Однажды, за несколько минут до перерыва, я услышала доносящиеся со двора раздраженные мужские голоса. Слов не разобрать, но кто-то с кем-то определенно ссорился. Я выглянула в окно, и перед моими глазами предстало такое зрелище. На пинг-понговом столе сидел взъерошенный Бродский и, размахивая ракеткой, доказывал что-то Толе Найману, тогда еще находящемуся в доахматовском летоисчислении.
Найман, бледный, с трясущимися губами, бегал вокруг стола и вдруг, протянув в сторону Иосифа руку, страшно закричал. С высоты третьего этажа слов было не разобрать, но выглядело это как проклятие.
Бродский положил на стол ракетку, сложил руки на груди по-наполеоновски и плюнул Найману под ноги. Толя на секунду оцепенел, а затем ринулся вперед, пытаясь опрокинуть стол вместе с Иосифом. Однако Бродский, обладая большей массой, крепко схватил Наймана за плечи и прижал его к столу.

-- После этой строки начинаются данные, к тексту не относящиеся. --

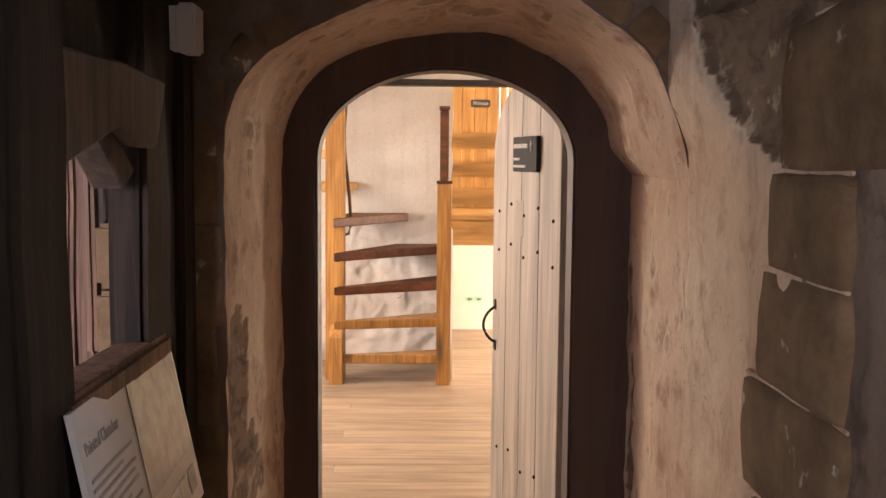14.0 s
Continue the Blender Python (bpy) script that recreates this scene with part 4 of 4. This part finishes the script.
private_door = thing("private_door", "orange oak plank door closed behind the landing", "door")
for k in range(7):
    part("board", block(1.02 + k * 0.115, 14.12, 1.165, 1.132 + k * 0.115, 14.15, 3.0 - 0.12, 0.003), PANEL_UPRIGHT, private_door)
name_plate = thing("door_sign", "small black sign on the oak door", "sign")
part("plate", block(1.215, 14.10, 2.1, 1.395, 14.118, 2.165, 0.002), SIGN, name_plate)
words("lettering", "Private", 0.05, Matrix.Translation((1.305, 14.098, 2.118)) @ pose(0, 0, 0, 90, 0, 0), PALE_INK, name_plate, "CENTER")
white_rail = thing("white_bars", "slim white upright bars beside the oak door", "bars")
for k in range(4):
    part("bar", tube([(1.47 + k * 0.07, 14.0, 1.16), (1.47 + k * 0.07, 14.0, 2.9)], 0.012), PLASTIC, white_rail)
for k in range(2):
    es = thing("exit_sign", "small green and white exit sign low on the wall", "exit sign", "exit signs")
    x0 = 1.185 + k * 0.088
    part("plate", block(x0, 14.185, 0.268, x0 + 0.08, 14.197, 0.318, 0.001), EXIT_GREEN, es)
    part("symbol", prism([(x0 + 0.018, 0.293), (x0 + 0.04, 0.31), (x0 + 0.04, 0.3), (x0 + 0.062, 0.3), (x0 + 0.062, 0.286), (x0 + 0.04, 0.286), (x0 + 0.04, 0.276)], "y", 14.182, 14.1845), EXIT_DARK, es)

beam = tagged(part("ceiling_beam", worn_block(-1.9, 12.4, 2.165, 3.4, 12.55, 2.21, 8, 0.004, 6, 0.01), BLACK_PAINT), "black painted timber beam across the stair room", "beam", kind="structure")
tagged(part("wall_over_beam", block(-1.9, 12.44, 2.212, 3.4, 12.52, 2.9, 0), WHITE), "white plaster over the black beam", "wall", kind="structure")

# iron stub left in the passage wall
stub = thing("wall_nail", "rusted iron nail stub in a chipped hole", "nail")
part("shank", tube([(1.3, 5.897, 1.385), (1.263, 5.895, 1.384), (1.258, 5.893, 1.381)], 0.003, 7), IRON, stub)
part("rose", stone(1.27, 5.888, 1.374, 1.285, 5.906, 1.395, 3, 0.004), IRON, stub, "corroded plate")
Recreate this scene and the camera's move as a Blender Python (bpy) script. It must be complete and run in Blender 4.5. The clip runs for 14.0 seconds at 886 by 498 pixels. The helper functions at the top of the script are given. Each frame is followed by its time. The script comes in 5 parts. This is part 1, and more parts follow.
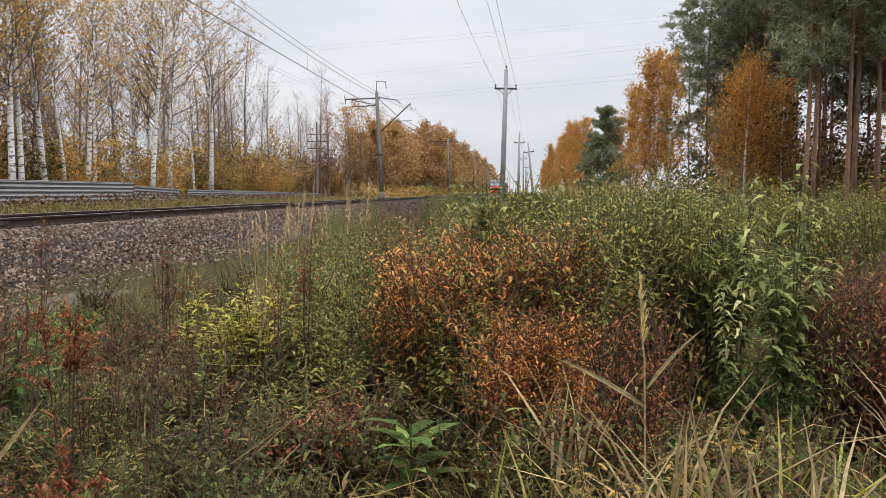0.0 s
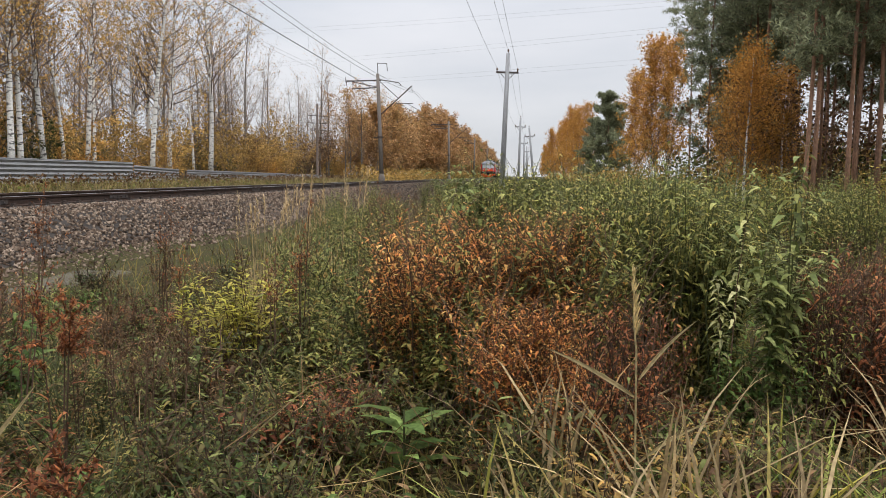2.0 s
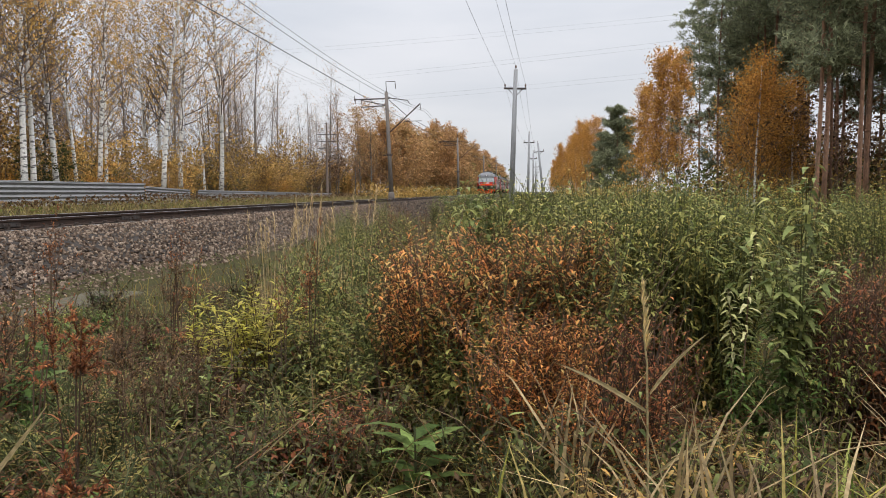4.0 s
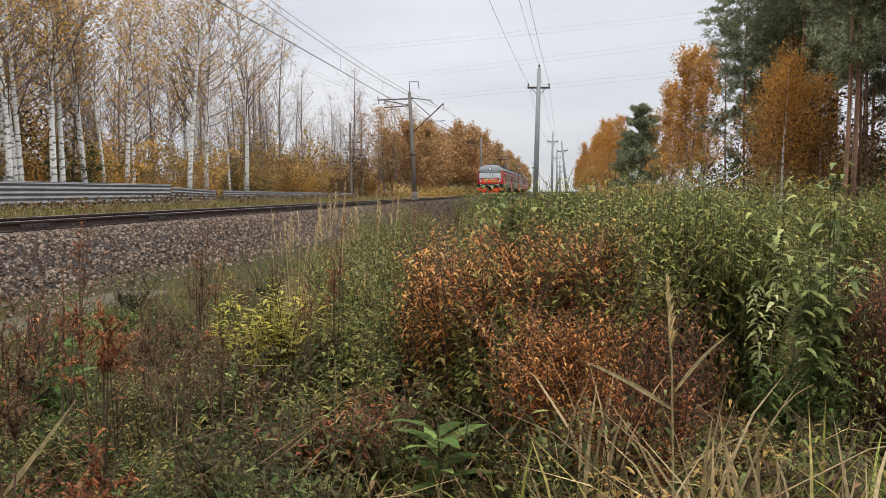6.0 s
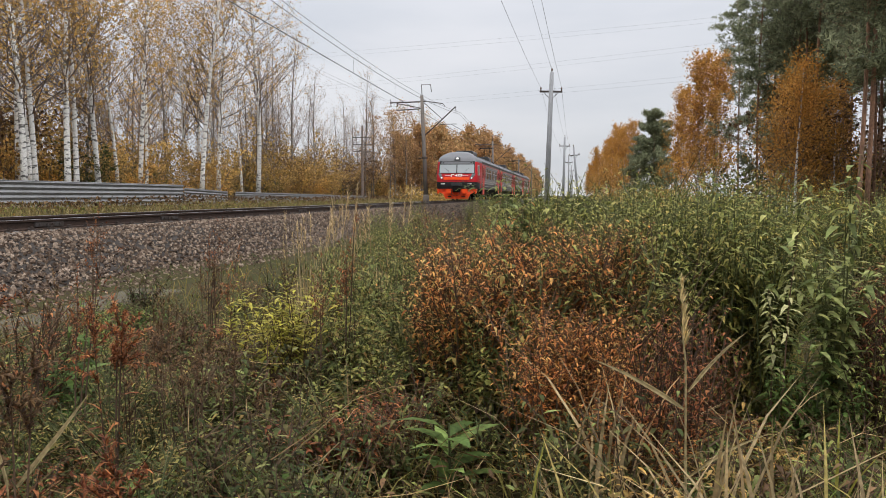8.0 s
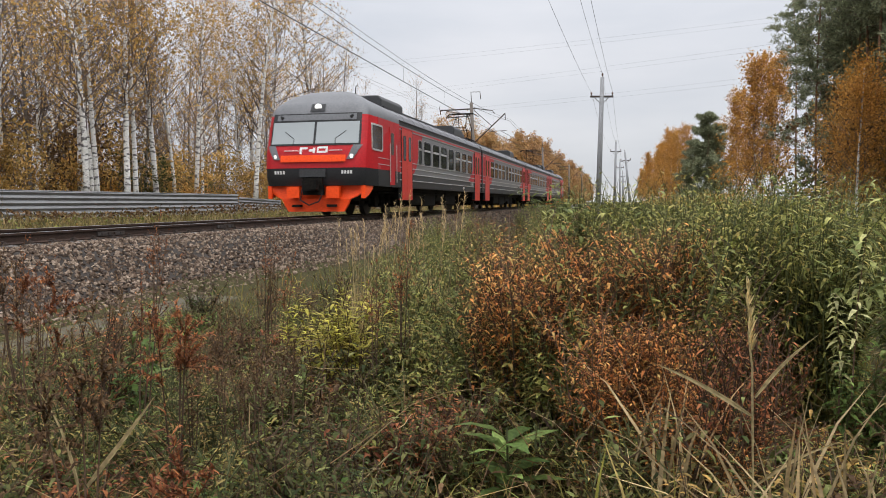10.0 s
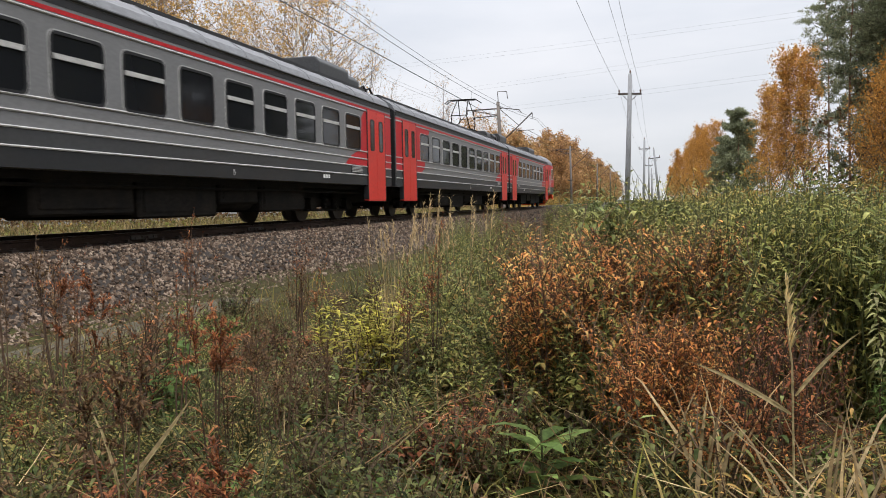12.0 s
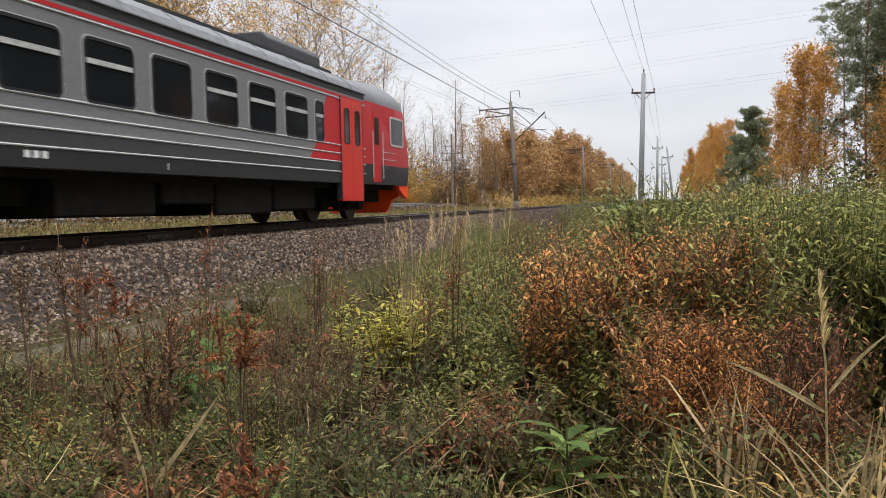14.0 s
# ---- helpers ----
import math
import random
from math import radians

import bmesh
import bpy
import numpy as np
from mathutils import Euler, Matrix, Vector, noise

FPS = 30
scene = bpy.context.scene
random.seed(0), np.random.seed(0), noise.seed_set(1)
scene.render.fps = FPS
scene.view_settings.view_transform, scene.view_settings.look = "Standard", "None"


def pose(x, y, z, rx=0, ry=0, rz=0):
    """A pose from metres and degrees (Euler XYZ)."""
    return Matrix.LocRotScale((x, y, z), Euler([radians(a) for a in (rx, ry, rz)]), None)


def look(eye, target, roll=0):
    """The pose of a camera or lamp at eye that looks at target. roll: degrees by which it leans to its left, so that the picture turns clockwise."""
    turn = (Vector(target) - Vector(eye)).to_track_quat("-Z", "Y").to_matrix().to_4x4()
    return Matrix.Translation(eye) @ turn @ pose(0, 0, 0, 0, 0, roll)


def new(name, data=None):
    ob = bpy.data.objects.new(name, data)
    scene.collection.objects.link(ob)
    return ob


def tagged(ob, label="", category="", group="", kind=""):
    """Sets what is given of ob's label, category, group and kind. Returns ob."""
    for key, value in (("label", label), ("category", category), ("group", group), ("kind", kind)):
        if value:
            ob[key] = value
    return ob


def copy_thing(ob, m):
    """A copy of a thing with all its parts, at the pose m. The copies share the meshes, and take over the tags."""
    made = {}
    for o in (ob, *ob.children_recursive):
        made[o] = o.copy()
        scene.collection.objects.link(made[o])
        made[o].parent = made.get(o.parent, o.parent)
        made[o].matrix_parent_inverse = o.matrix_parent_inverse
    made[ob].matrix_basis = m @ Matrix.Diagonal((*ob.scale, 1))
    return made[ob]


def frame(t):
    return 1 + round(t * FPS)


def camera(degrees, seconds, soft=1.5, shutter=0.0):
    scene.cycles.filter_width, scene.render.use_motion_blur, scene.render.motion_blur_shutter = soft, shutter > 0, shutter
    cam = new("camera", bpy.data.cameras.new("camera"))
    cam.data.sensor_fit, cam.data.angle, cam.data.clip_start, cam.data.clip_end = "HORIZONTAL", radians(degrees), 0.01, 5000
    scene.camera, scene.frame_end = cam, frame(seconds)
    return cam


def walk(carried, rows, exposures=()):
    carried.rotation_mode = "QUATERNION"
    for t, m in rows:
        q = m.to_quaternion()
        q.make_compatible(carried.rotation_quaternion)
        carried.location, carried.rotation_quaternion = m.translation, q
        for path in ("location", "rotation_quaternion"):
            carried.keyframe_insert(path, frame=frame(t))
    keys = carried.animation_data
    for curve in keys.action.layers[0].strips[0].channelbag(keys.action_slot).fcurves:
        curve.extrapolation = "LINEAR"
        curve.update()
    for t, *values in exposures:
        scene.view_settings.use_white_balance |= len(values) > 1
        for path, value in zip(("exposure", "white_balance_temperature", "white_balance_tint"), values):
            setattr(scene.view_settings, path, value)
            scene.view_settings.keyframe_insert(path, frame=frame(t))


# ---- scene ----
cam = camera(58.0, 14.0, soft=0.9, shutter=0.12)

# Rail top is z = 0, the track runs along y at x = TRACK_X.
EYE_Z = 0.47
TRACK_X = -10.17
GROUND_Z = -1.0
WALK = [
    # t, x, y, z, yaw, pitch, roll
    (0.0, 0.000, 0.0, 0.000, 6.04, -4.08, 0.00),
    (0.5, -0.012, 0.0, 0.010, 6.22, -5.20, -0.98),
    (1.0, -0.005, 0.0, 0.018, 6.07, -5.23, -0.85),
    (1.5, 0.007, 0.0, 0.018, 6.06, -5.23, -0.91),
    (2.0, 0.018, 0.0, 0.022, 6.06, -5.27, -0.75),
    (2.5, 0.014, 0.0, 0.020, 6.07, -4.30, -0.66),
    (3.0, 0.018, 0.0, 0.020, 6.00, -4.09, -0.49),
    (5.5, 0.030, 0.0, 0.015, 8.17, -4.10, 0.57),
    (6.0, 0.028, 0.0, 0.008, 8.42, -4.09, 0.29),
    (6.5, 0.022, 0.0, 0.004, 8.52, -4.08, -0.28),
    (7.0, 0.020, 0.0, 0.000, 8.66, -4.10, -0.33),
    (9.5, 0.000, 0.0, -0.025, 11.59, -3.30, 0.07),
    (10.0, -0.012, 0.0, -0.025, 12.77, -3.33, 0.31),
    (10.5, -0.018, 0.0, -0.025, 13.62, -3.29, 0.75),
    (11.0, -0.030, 0.0, -0.030, 14.34, -3.30, 0.76),
    (11.5, -0.033, 0.0, -0.030, 14.68, -3.30, 0.75),
    (12.0, -0.030, 0.0, -0.028, 14.74, -3.28, 1.02),
    (12.5, -0.028, 0.0, -0.028, 14.76, -3.27, 1.10),
    (13.0, -0.032, 0.0, -0.030, 14.79, -3.32, 1.07),
    (13.5, -0.055, 0.0, -0.035, 14.71, -3.36, 0.96),
    (14.0, -0.085, 0.0, -0.040, 15.60, -3.27, 1.14),
]
walk(cam, [(t, pose(x, y, EYE_Z + z, 90 + pitch, roll, yaw)) for t, x, y, z, yaw, pitch, roll in WALK],
     [(0.0, 0.02), (0.5, 0.13), (1.0, -0.07), (1.5, -0.01), (2.0, -0.02), (2.5, -0.1), (3.0, -0.08), (5.5, -0.02), (7.0, -0.03), (9.5, -0.15), (10.0, -0.06), (10.5, -0.08), (11.0, 0.1), (12.5, 0.1), (14.0, 0.1)])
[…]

Я кубарем скатилась с лестницы и подбежала к ним.
«Человек испытывает страх смерти, потому что он отчужден от Бога, – вопил Иосиф, стуча наймановской головой по столу. – Это результат нашей раздельности, покинутости и тотального одиночества. Неужели вы не можете понять такую элементарную вещь?» (Они всю жизнь были на «вы».)
Оказывается, поэты решили провести вместе этот день. Встретившись утром, они отправились на Марсово поле. Сперва читали друг другу новые стихи. Потом заговорили об одиночестве творческой личности вообще и своем одиночестве – в частности. К полудню проголодались. Ни на ресторан, ни на кафе денег у них не было, и поэтому настроение стало падать неудержимо.
В результате стали выяснять, кто же из них двоих более несчастен, не понят, покинут и одинок. Экзистенциальное состояние Бродского вошло в острое противоречие с трансцендентной траекторией Наймана, и во дворе института Ленгипроводхоз молодые поэты подрались, не в силах поделить одиночество между собой…
Стояла осень 1961 года. Бродский по целым дням не выходил из дома – взахлеб писал «Шествие». И нуждался в немедленных слушателях. Находясь на работе в двух кварталах от его дома, я была в любую минуту готова бросить проекты водоснабжения коровников и свиноферм и бежать к нему слушать очередную главу.